Substantial edit: I now no longer believe that the above map has very many if any of its details correct, although the general sentiment ("$mx + b$ is not a worldwide convention") is still correct. I went through all the languages of Wikipedia that had an article for Linear_equation and found the first mention of "[variable]x + [variable]" in the article. I kept the same absurd color-coding as the map, even though most of my results disagree with the map, even in Europe where languages map more precisely to countries.

First "$mx+b$-type expression" in each language's Wikipedia page for Linear_equation

So anyway, one way or another, even though the map is probably-wrong, there definitely isn't much worldwide agreement on which variables to use in which slot.

• Yeah, finding a good source for this map is tough. I found this thread on Reddit, and this footnote on mathisfun.com, but neither provide a reference (and many of the comments on the Reddit thread seem to disagree). – Mike Pierce Aug 30 '17 at 15:17
• Even in the United States it isn't universal above a certain level. For example, $m$ is seldom used in stats books when they discuss simple linear regression. – John Coleman Aug 30 '17 at 15:20
• @MikePierce Thanks for the link to the reddit thread; I went ahead and just did the Wikipedia research myself since those links are indeed the best sources for the map and neither of them are any good. The map is probably bogus and I've tried to update my answer accordingly. – Chris Cunningham Aug 31 '17 at 23:30
• In Italy, I'd say that $mx+q$ (we use $q$ instead of $b$) is more widespread than $ax+b$. – Massimo Ortolano Sep 2 '17 at 15:41
• Ya, I'd say that I have been unable to find a good way to make any good conclusions about any of the details; the only thing constant I was able to find was that it is definitely not $mx + b$ worldwide. – Chris Cunningham Sep 3 '17 at 1:09

I taught low level algebra for a bit and those students really struggled with knowing what variables were and that they actually stood for numbers. They would see $y=mx+b$ and just not have any idea what it meant or stood for. I've heard the "monter" explanation before, but the students didn't find it helpful (they didn't speak french after all...). What I ended up doing, is replacing a lot of the variables in the class with blanks. So I would write $y=\_\_\,x + \_\_$ and then ask what went in each blank and they would respond with "slope" and "intercept" so I would write $$y=(\text{slope})\,x+(y\text{-intercept})$$ and they seemed to follow that a bit better since they themselves came up with the words to use and didn't have to memorize "m for slope" and "b for y-intercept" since those seem more disconnected.

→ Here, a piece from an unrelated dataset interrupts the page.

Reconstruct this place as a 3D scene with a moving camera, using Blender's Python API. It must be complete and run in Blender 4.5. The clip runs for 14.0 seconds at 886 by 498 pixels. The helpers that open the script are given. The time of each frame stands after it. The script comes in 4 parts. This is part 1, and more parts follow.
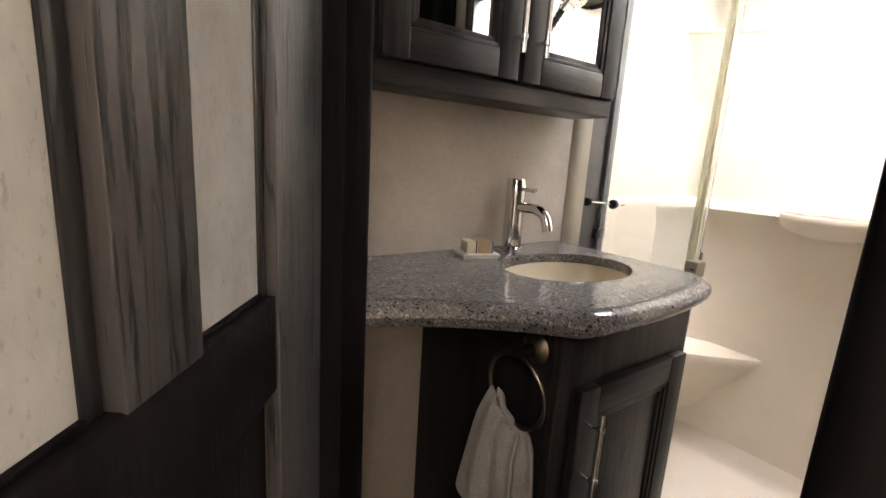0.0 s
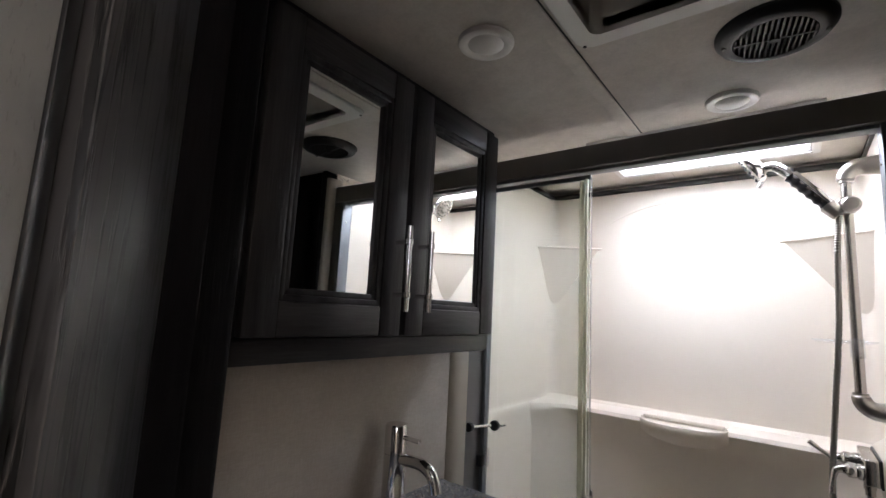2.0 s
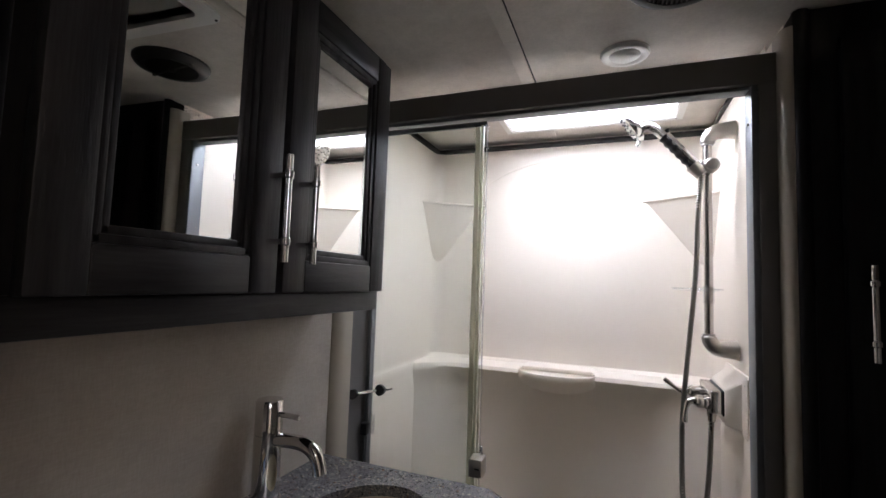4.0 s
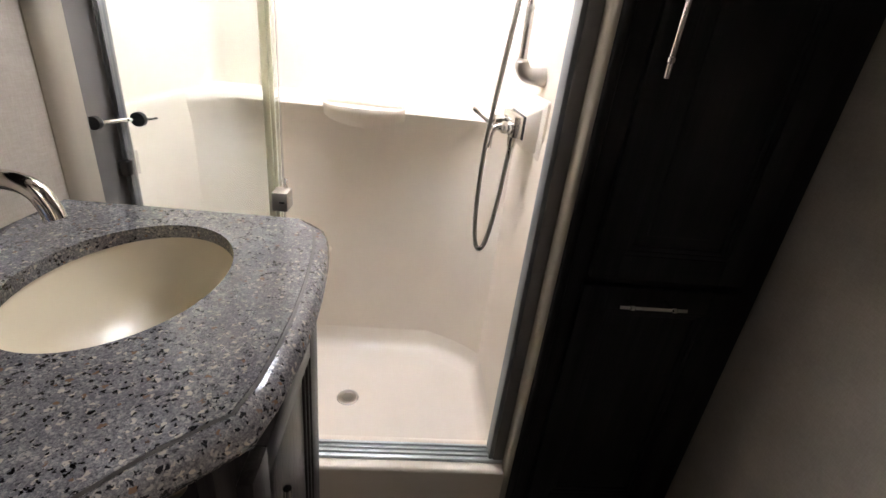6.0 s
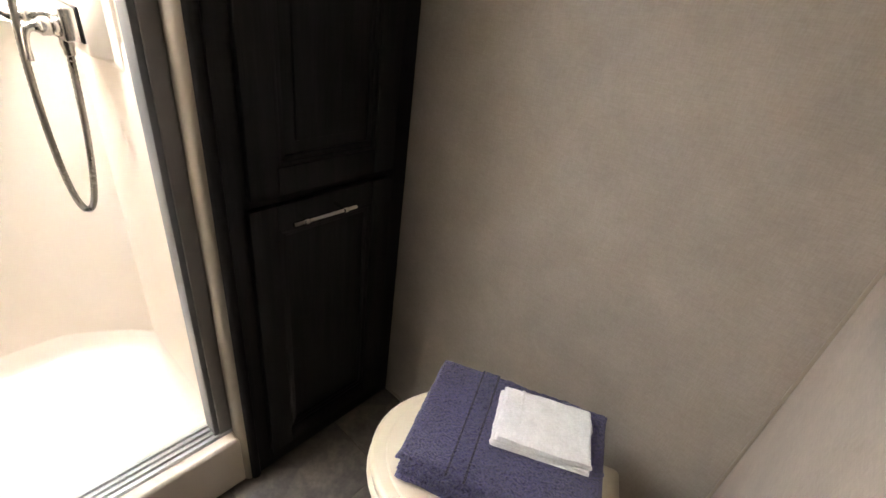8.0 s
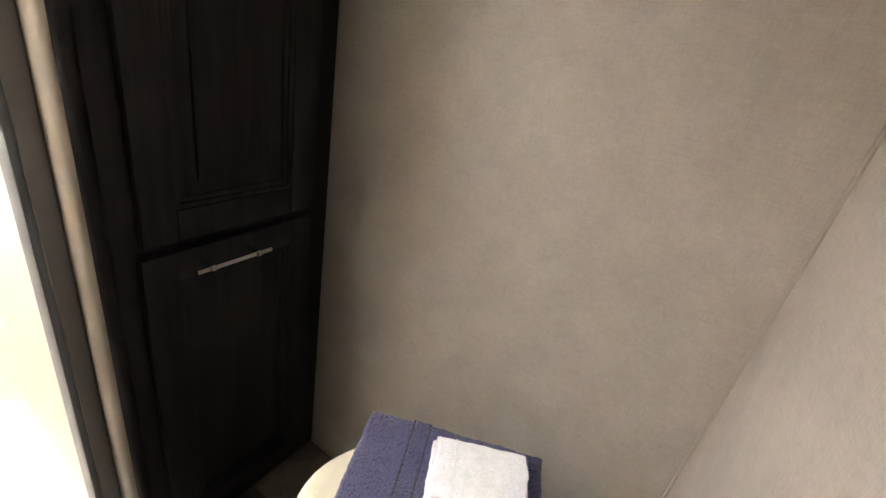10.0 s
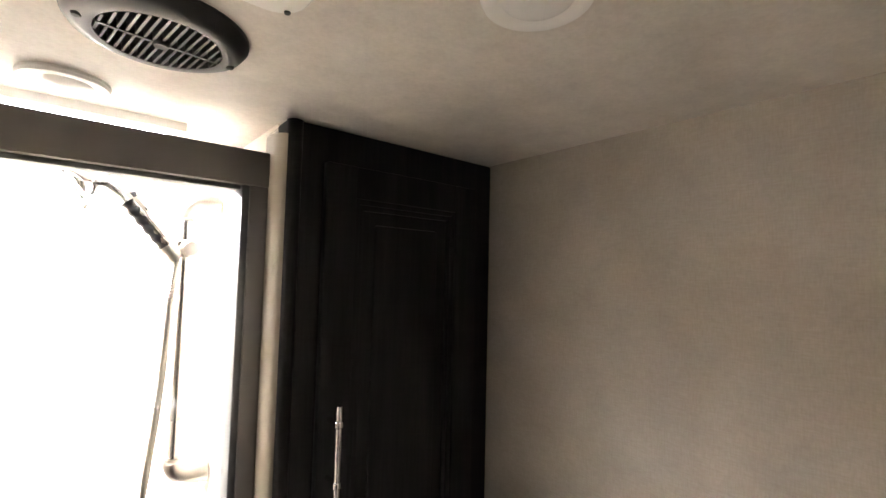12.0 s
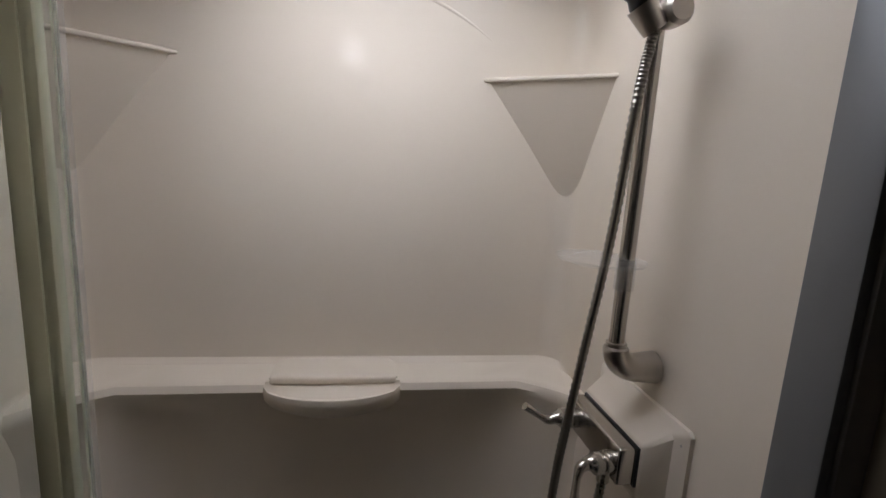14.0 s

The "b" for "begin" and "m" for "move" explanation seems like it would have worked for this level of student, I wish I could have tried that.

I would suggest not focusing on the notation "m" and "b" and just explain why they are different in terms of their relationships to x and y.

What's in a name? That which we call a rose by any other name would smell as sweet.

The slope has to interact with `x' because it is describing the relationship between how much y changes when x changes. If x changes by a lot, the slope passes this information on to y.

The intercept sits out there by itself because it is an absolute location on the line. If x changes by a lot, the y-intercept is still just the y-intercept. It doesn't care how x is changing.